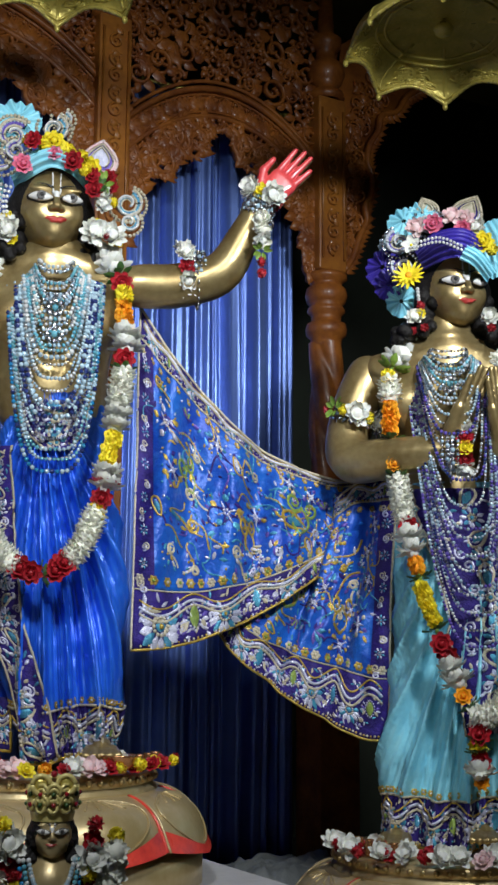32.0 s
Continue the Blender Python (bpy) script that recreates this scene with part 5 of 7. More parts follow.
def frangipani(seed, material=None, r=0.042):
    b = Builder()
    for k in range(5):
        a = k * 2 * math.pi / 5
        petal_strip(b, (0, 0, 0), (math.cos(a), math.sin(a), 0.15), (0, 0, 1), r, r * 0.72, material or PETAL_WHITE, 0.15, 5)
    b.ball((0, 0, 0.004), r * 0.16, PETAL_YELLOW, 7, 4)
    return b.mesh("frangipani")


MESH = {
    "J": [jasmine(k) for k in range(3)], "Y": [marigold(PETAL_YELLOW, k, 0.026, 90) for k in range(2)], "O": [marigold(PETAL_ORANGE, k + 5, 0.026, 90) for k in range(2)],
    "W": [rosette(k, heart=PETAL_RED) for k in range(2)], "w": [rosette(k + 4) for k in range(2)], "R": [rose(PETAL_RED, 1)], "L": [leaf_pair(k, 0.030) for k in range(2)],
    "P": [cluster(PETAL_PURPLE, 2)], "K": [rose(PETAL_PINK, 3)], "S": [rose(PETAL_BLUSH, 4)], "F": [frangipani(1)], "D": [gerbera(PETAL_YELLOW, PETAL_ORANGE, 4, 0.036, 16)],
    "B": [rosette(7, 0.045, 16, PETAL_BLUSH)], "y": [rose(PETAL_YELLOW, 8, 0.028)], "o": [rose(PETAL_ORANGE, 9, 0.028)], "G": [leaf_pair(3, 0.04, LEAF_LIGHT)], "r": [marigold(PETAL_RED, 9, 0.026, 50)],
}
FLOWER = {"J": "jasmine_tuft", "Y": "marigold", "O": "marigold", "W": "white_rosette", "w": "white_rosette", "R": "rose", "L": "leaf_collar", "P": "orchid", "K": "rose", "S": "rose",
          "F": "frangipani", "D": "daisy", "B": "lotus_bud", "y": "rose", "o": "rose", "G": "leaf_collar", "r": "marigold"}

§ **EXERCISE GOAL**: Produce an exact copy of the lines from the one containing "Continue the Blender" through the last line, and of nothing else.

§ **RESULT OF THE EXERCISE**:
Continue the Blender Python (bpy) script that recreates this scene with part 5 of 7. More parts follow.
def frangipani(seed, material=None, r=0.042):
    b = Builder()
    for k in range(5):
        a = k * 2 * math.pi / 5
        petal_strip(b, (0, 0, 0), (math.cos(a), math.sin(a), 0.15), (0, 0, 1), r, r * 0.72, material or PETAL_WHITE, 0.15, 5)
    b.ball((0, 0, 0.004), r * 0.16, PETAL_YELLOW, 7, 4)
    return b.mesh("frangipani")


MESH = {
    "J": [jasmine(k) for k in range(3)], "Y": [marigold(PETAL_YELLOW, k, 0.026, 90) for k in range(2)], "O": [marigold(PETAL_ORANGE, k + 5, 0.026, 90) for k in range(2)],
    "W": [rosette(k, heart=PETAL_RED) for k in range(2)], "w": [rosette(k + 4) for k in range(2)], "R": [rose(PETAL_RED, 1)], "L": [leaf_pair(k, 0.030) for k in range(2)],
    "P": [cluster(PETAL_PURPLE, 2)], "K": [rose(PETAL_PINK, 3)], "S": [rose(PETAL_BLUSH, 4)], "F": [frangipani(1)], "D": [gerbera(PETAL_YELLOW, PETAL_ORANGE, 4, 0.036, 16)],
    "B": [rosette(7, 0.045, 16, PETAL_BLUSH)], "y": [rose(PETAL_YELLOW, 8, 0.028)], "o": [rose(PETAL_ORANGE, 9, 0.028)], "G": [leaf_pair(3, 0.04, LEAF_LIGHT)], "r": [marigold(PETAL_RED, 9, 0.026, 50)],
}
FLOWER = {"J": "jasmine_tuft", "Y": "marigold", "O": "marigold", "W": "white_rosette", "w": "white_rosette", "R": "rose", "L": "leaf_collar", "P": "orchid", "K": "rose", "S": "rose",
          "F": "frangipani", "D": "daisy", "B": "lotus_bud", "y": "rose", "o": "rose", "G": "leaf_collar", "r": "marigold"}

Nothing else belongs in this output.